Monday, July 23, 2012
Bring up the Bodies by Hilary Mantel
Book: Bring up the Bodies
Author: Hilary Mantel
Recommended To: People who just wished and wished Hilary would fix the second-person speech in her follow up.
Bring up the Bodies is the second book in a trilogy written by Hilary Mantel. Her first book Wolf Hall followed Thomas Cromwell on his rise to power as an adviser to King Henry VIII and his tireless efforts to put Anne Boleyn on the throne of England.
Book two is a bit different. Cromwell must reverse his efforts and remove Anne from the throne in order to keep his ever demanding boss, the king, from blowing a royal gasket.
I really enjoyed this book from Cromwell's perspective. One of my biggest complaints about Wolf Hall was that Mantel writes in second person. Everything is: He this and He that. She still writes in second person in Bring up the Bodies, but at least this time, she makes it more clear who she is talking about. Now, the sentences read something like: He, Cromwell, went to the market. This got very repetitive, but at least the reader is aware that the person she's talking about is the main character and not some other male character in the book.

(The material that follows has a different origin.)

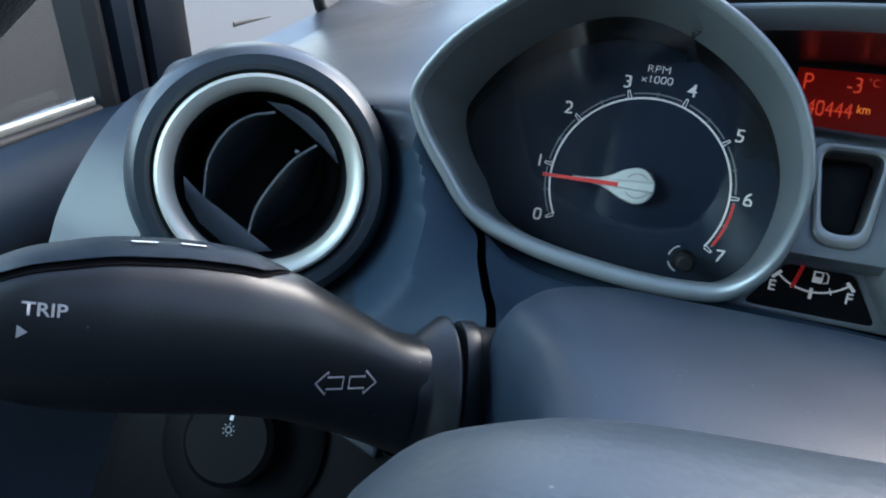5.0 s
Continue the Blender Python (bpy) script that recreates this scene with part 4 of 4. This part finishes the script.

There are many books about Tudor England and the rise and fall of Anne Boleyn, but of all the historical fiction I've read from this time period, Wolf Hall and Bring up the Bodies are two of the most accurate and most compelling. Mantel creates an urgency around the conviction and trial of Anne Boleyn that I haven't found in other books. Her viewpoint on the speed of Anne's downfall is very interesting and I've never seen a Tudor author break down the investigation in the way that Mantel does. Mantel describes King Henry's orders to Cromwell, the investigation into Anne's behavior, and her imprisonment and trial in a span of around 6 days. It is wildly fascinating to read about how Cromwell interrogated a mere singer in Queen Anne's retinue and from there indicted several of the King's closest friends and the Queen, particularly in such a short period of time.
I do recommend reading some lighter historical fiction (even wikipedia) about the time period before delving into these two books. The writing is sometimes very tough and it helps to have a perspective on the way the history turns out before reading the books. Not that we don't all know what happens to Anne Boleyn, but there is a host of other characters, who are just as important, and some quick background on those individuals is hugely helpful when reading this book.
I give this book a very solid B and I recommend it as an improvement on Wolf Hall. I am very excited for the third book in the series, which I can only imagine takes Cromwell to new highs and lows.